→ Goal: Starting at the first line of the listing below, retype each line up to and including the one that contains "what is given". Leave pictures out.

*** Dataset rows

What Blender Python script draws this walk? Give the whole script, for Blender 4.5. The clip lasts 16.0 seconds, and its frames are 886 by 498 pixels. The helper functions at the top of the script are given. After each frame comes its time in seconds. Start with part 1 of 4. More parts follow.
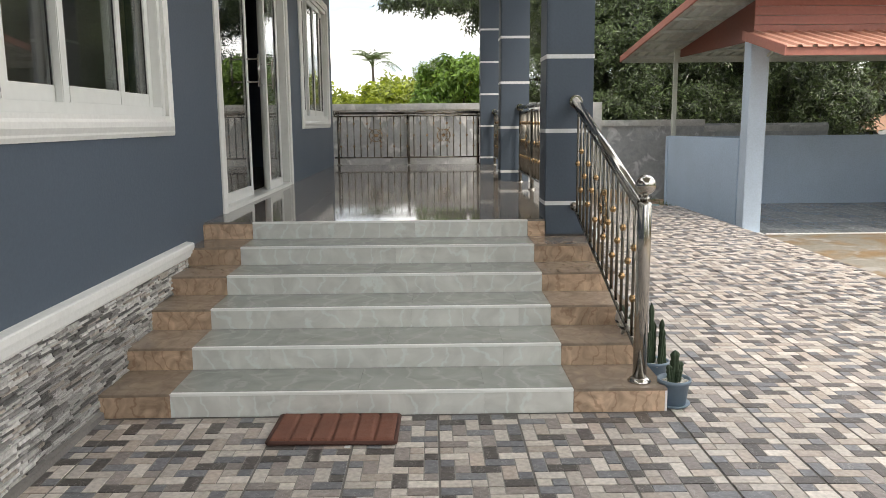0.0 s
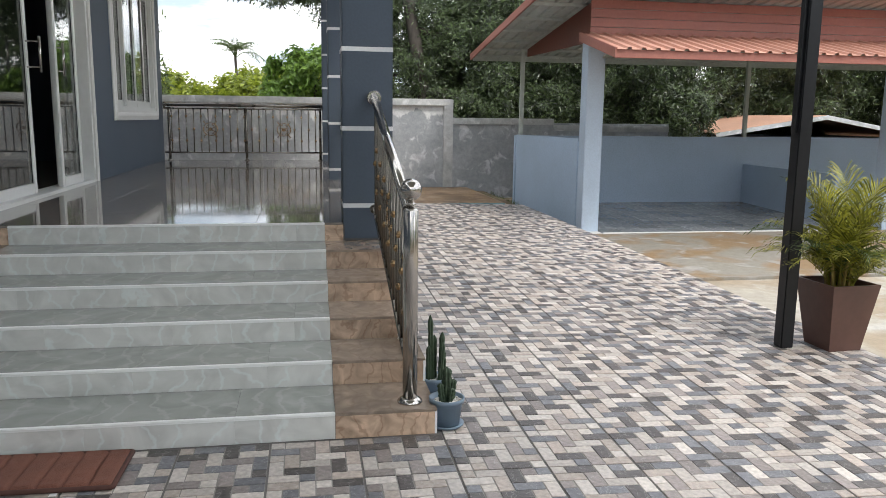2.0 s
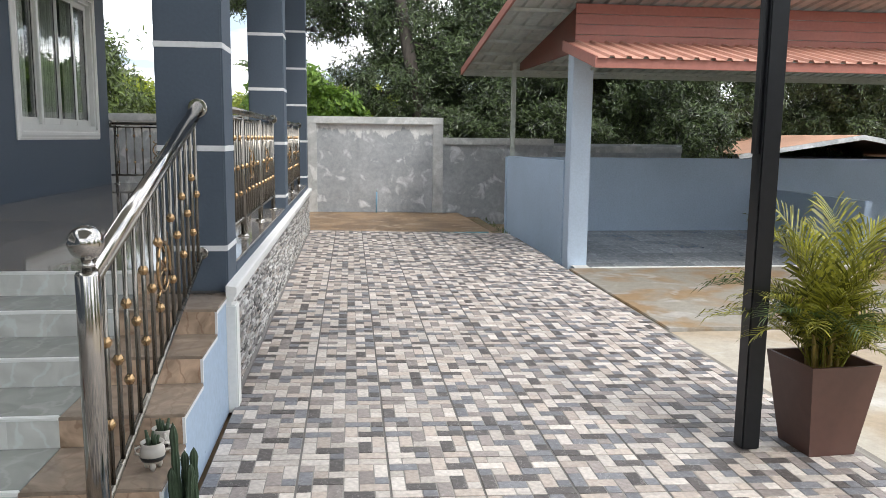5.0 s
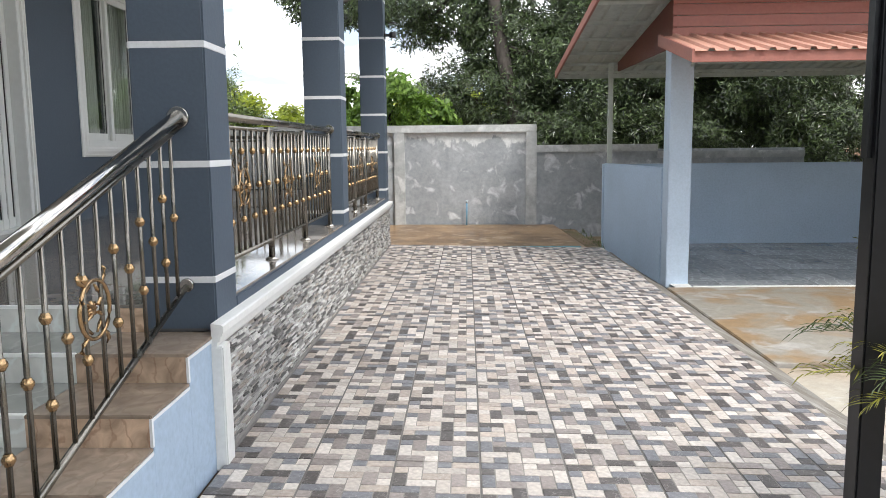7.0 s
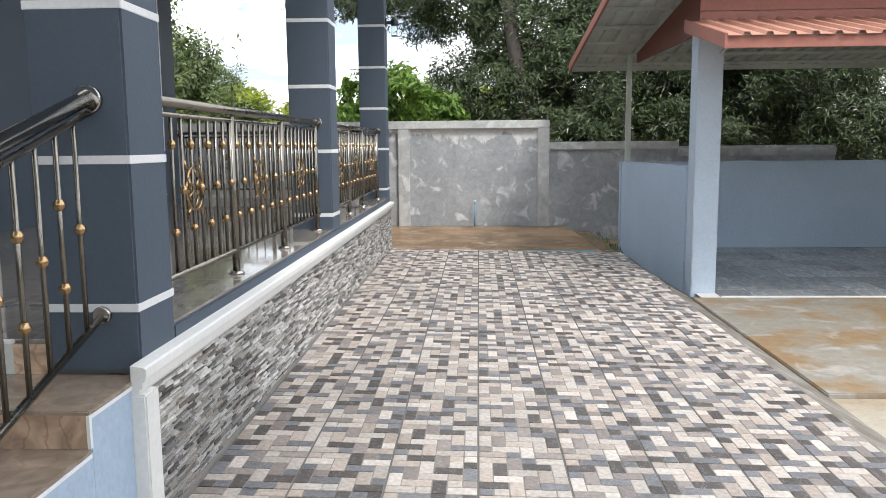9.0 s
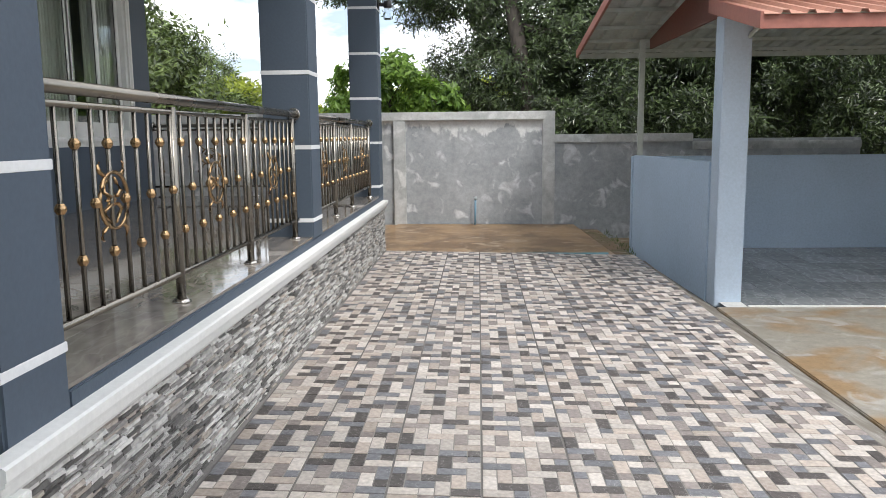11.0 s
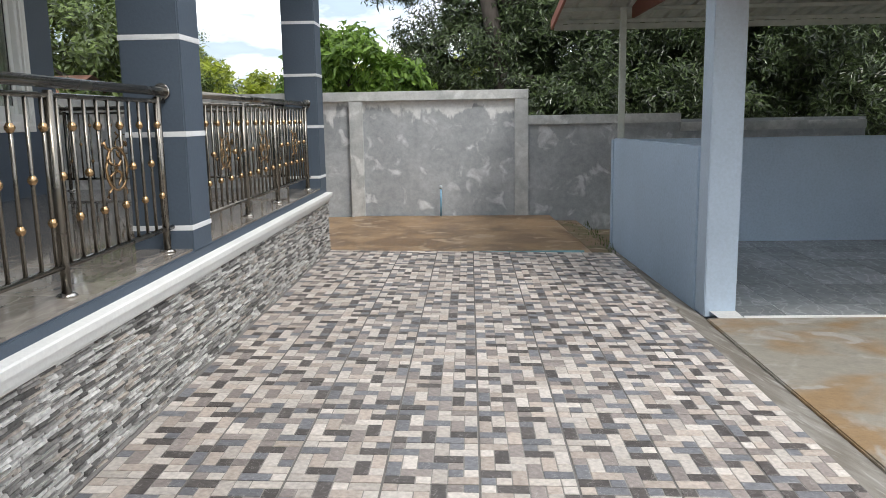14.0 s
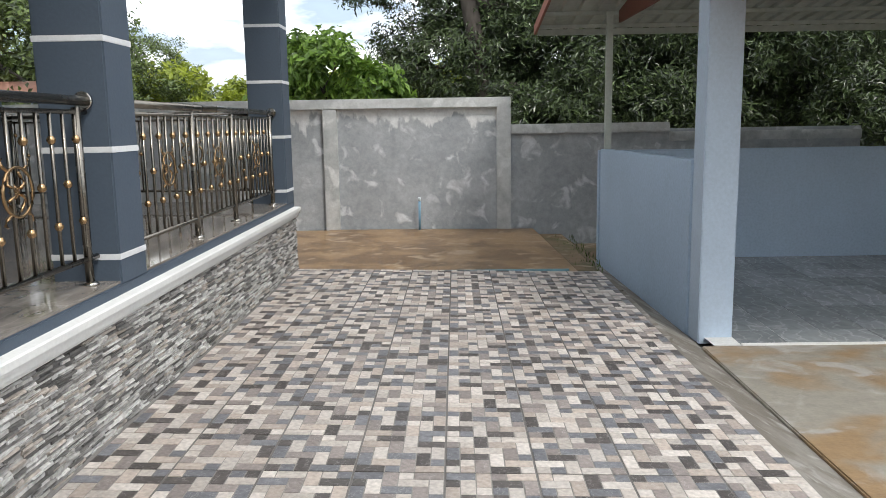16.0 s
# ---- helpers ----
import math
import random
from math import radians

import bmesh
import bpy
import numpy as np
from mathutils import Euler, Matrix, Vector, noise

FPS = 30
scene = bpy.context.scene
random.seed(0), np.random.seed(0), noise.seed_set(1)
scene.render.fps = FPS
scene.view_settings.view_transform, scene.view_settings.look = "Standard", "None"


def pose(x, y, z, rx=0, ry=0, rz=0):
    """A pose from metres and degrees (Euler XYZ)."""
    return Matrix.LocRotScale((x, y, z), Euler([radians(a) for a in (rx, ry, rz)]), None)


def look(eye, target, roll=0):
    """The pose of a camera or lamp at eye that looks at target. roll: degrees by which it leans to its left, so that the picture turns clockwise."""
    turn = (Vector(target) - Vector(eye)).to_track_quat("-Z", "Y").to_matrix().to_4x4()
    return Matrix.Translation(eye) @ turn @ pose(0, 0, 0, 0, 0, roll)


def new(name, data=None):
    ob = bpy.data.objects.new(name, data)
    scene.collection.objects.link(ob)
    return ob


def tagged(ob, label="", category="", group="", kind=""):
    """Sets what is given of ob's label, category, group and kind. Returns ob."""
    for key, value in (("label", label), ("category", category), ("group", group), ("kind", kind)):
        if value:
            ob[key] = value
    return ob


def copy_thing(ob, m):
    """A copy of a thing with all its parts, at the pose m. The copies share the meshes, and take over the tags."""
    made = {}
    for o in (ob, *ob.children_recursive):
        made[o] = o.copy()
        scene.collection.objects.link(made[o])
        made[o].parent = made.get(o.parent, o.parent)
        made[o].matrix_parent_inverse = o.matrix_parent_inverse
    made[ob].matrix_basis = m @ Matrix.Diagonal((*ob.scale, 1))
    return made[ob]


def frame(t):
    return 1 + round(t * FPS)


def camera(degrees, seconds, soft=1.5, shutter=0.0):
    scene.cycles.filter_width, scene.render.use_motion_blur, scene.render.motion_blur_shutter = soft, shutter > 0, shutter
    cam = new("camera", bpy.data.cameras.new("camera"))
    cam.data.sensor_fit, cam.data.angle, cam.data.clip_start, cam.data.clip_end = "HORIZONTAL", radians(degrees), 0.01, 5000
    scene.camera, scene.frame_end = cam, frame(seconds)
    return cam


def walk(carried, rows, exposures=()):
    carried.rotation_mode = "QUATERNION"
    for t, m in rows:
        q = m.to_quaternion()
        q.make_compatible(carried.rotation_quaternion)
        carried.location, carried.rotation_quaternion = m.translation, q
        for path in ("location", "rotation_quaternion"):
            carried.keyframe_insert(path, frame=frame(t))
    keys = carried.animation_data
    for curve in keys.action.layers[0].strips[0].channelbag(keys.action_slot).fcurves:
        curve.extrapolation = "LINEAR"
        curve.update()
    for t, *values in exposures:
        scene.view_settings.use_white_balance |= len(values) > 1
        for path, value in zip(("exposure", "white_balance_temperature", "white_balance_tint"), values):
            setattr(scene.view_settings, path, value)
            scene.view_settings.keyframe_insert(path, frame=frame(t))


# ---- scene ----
cam = camera(59.2, 16.0, soft=0.5)
PATH = [
    (0, (0.742, 0.531, 1.331), (0.768, 2.505, 1.01), -0.5),
    (0.5, (0.868, 0.528, 1.333), (0.988, 2.498, 1.006), -0.2),
    (1, (1.026, 0.589, 1.33), (1.32, 2.539, 0.999), 0.7),
    (1.5, (1.173, 0.731, 1.346), (1.49, 2.678, 1.016), 0.8),
    (2, (1.307, 0.835, 1.34), (1.642, 2.779, 1.008), 0.7),
    (2.5, (1.547, 0.932, 1.333), (1.894, 2.874, 1.006), 0.6),
    (3, (1.755, 1.075, 1.306), (2.099, 3.019, 0.986), 0.6),
    (3.2, (1.831, 1.195, 1.303), (2.173, 3.14, 0.988), 0.6),
    (5.3, (2.56, 2.03, 1.328), (2.743, 4.002, 1.056), 0.3),
    (5.5, (2.631, 2.094, 1.315), (2.764, 4.071, 1.049), -0.2),
    (6, (2.792, 2.26, 1.324), (2.78, 4.243, 1.065), -0.6),
    (6.5, (2.875, 2.456, 1.318), (2.823, 4.439, 1.06), -0.6),
    (7, (2.924, 2.618, 1.326), (2.861, 4.6, 1.067), -0.6),
    (7.5, (3.006, 2.79, 1.32), (2.937, 4.772, 1.062), -0.6),
    (8, (3.062, 2.955, 1.311), (2.982, 4.936, 1.051), -0.3),
    (8.5, (3.004, 3.195, 1.312), (2.917, 5.176, 1.051), -0.2),
    (8.7, (2.986, 3.272, 1.301), (2.894, 5.252, 1.04), -0.5),
    (11, (2.965, 4.17, 1.327), (2.873, 6.147, 1.042), -0.6),
    (11.5, (3.012, 4.424, 1.327), (2.919, 6.403, 1.048), -0.7),
    (12, (3.064, 4.637, 1.316), (2.965, 6.614, 1.033), -0.7),
    (12.5, (3.085, 4.869, 1.322), (2.99, 6.845, 1.034), -0.9),
    (13, (3.162, 5.055, 1.318), (3.077, 7.03, 1.013), -0.9),
    (13.5, (3.273, 5.222, 1.332), (3.191, 7.195, 1.014), -1.0),
    (14, (3.317, 5.348, 1.323), (3.246, 7.319, 0.993), -1.0),
    (14.5, (3.279, 5.51, 1.341), (3.227, 7.481, 1.006), -0.8),
    (15, (3.273, 5.614, 1.34), (3.237, 7.585, 1.003), -1.0),
    (15.5, (3.322, 5.739, 1.356), (3.291, 7.711, 1.025), -1.0),
    (16, (3.402, 5.868, 1.355), (3.366, 7.843, 1.04), -0.9),
]
walk(cam, [(t, look(eye, target, roll)) for t, eye, target, roll in PATH], [(0, 1.44, 7100, 10), (1.5, 1.26, 6600, 10), (3, 1.19, 6500, 10), (7, 1.41, 6500, 10), (11, 1.21, 6500, 10), (16, 1.06, 6500, 9)])

# ---- world, sun, sky ----
world = bpy.data.worlds.new("overcast_sky")
scene.world = world
world.use_nodes = True
wn, wl = world.node_tree.nodes, world.node_tree.links
wn.clear()
w_out = wn.new("ShaderNodeOutputWorld")
w_bg = wn.new("ShaderNodeBackground")
w_sky = wn.new("ShaderNodeTexSky")
w_sky.sky_type = "NISHITA"
w_sky.sun_disc = False
w_sky.sun_elevation, w_sky.sun_rotation = radians(58), radians(60)
w_dim = wn.new("ShaderNodeMix")
w_dim.data_type, w_dim.blend_type = "RGBA", "MULTIPLY"
w_dim.inputs[0].default_value = 1.0
w_dim.inputs[7].default_value = (0.11, 0.11, 0.11, 1)
w_co = wn.new("ShaderNodeTexCoord")
w_map = wn.new("ShaderNodeMapping")
w_map.inputs["Scale"].default_value = (1.0, 1.0, 3.2)
w_noise = wn.new("ShaderNodeTexNoise")
w_noise.inputs["Scale"].default_value, w_noise.inputs["Detail"].default_value = 4.2, 8
w_ramp = wn.new("ShaderNodeValToRGB")
w_ramp.color_ramp.elements[0].position, w_ramp.color_ramp.elements[1].position = 0.30, 0.55
w_ramp.color_ramp.elements[0].color, w_ramp.color_ramp.elements[1].color = (0.55, 0.55, 0.55, 1), (1, 1, 1, 1)
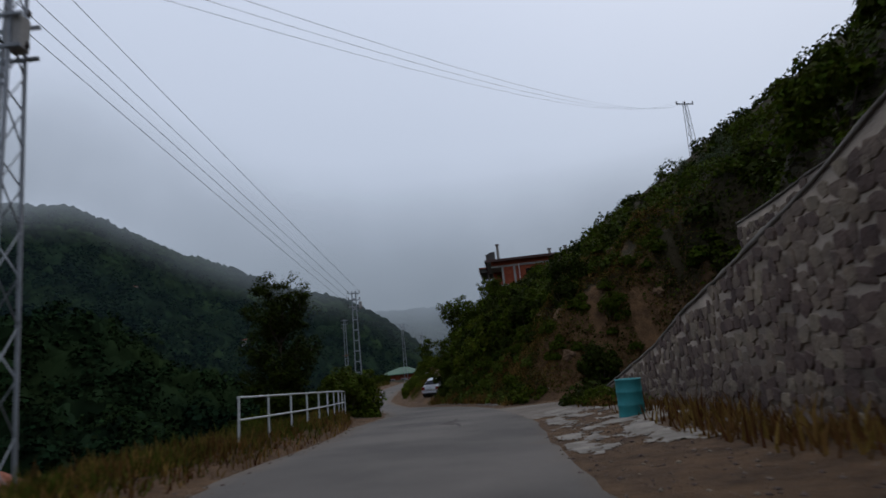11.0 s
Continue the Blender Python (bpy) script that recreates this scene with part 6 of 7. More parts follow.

******

→ Answer to the exercise:
What Blender Python script draws this walk? Give the whole script, for Blender 4.5. The clip lasts 16.0 seconds, and its frames are 886 by 498 pixels. The helper functions at the top of the script are given. After each frame comes its time in seconds. Start with part 1 of 4. More parts follow.
0.0 s
2.0 s
5.0 s
7.0 s
9.0 s
11.0 s
14.0 s
16.0 s
# ---- helpers ----
import math
import random
from math import radians

import bmesh
import bpy
import numpy as np
from mathutils import Euler, Matrix, Vector, noise

FPS = 30
scene = bpy.context.scene
random.seed(0), np.random.seed(0), noise.seed_set(1)
scene.render.fps = FPS
scene.view_settings.view_transform, scene.view_settings.look = "Standard", "None"


def pose(x, y, z, rx=0, ry=0, rz=0):
    """A pose from metres and degrees (Euler XYZ)."""
    return Matrix.LocRotScale((x, y, z), Euler([radians(a) for a in (rx, ry, rz)]), None)


def look(eye, target, roll=0):
    """The pose of a camera or lamp at eye that looks at target. roll: degrees by which it leans to its left, so that the picture turns clockwise."""
    turn = (Vector(target) - Vector(eye)).to_track_quat("-Z", "Y").to_matrix().to_4x4()
    return Matrix.Translation(eye) @ turn @ pose(0, 0, 0, 0, 0, roll)


def new(name, data=None):
    ob = bpy.data.objects.new(name, data)
    scene.collection.objects.link(ob)
    return ob


def tagged(ob, label="", category="", group="", kind=""):
    """Sets what is given of ob's label, category, group and kind. Returns ob."""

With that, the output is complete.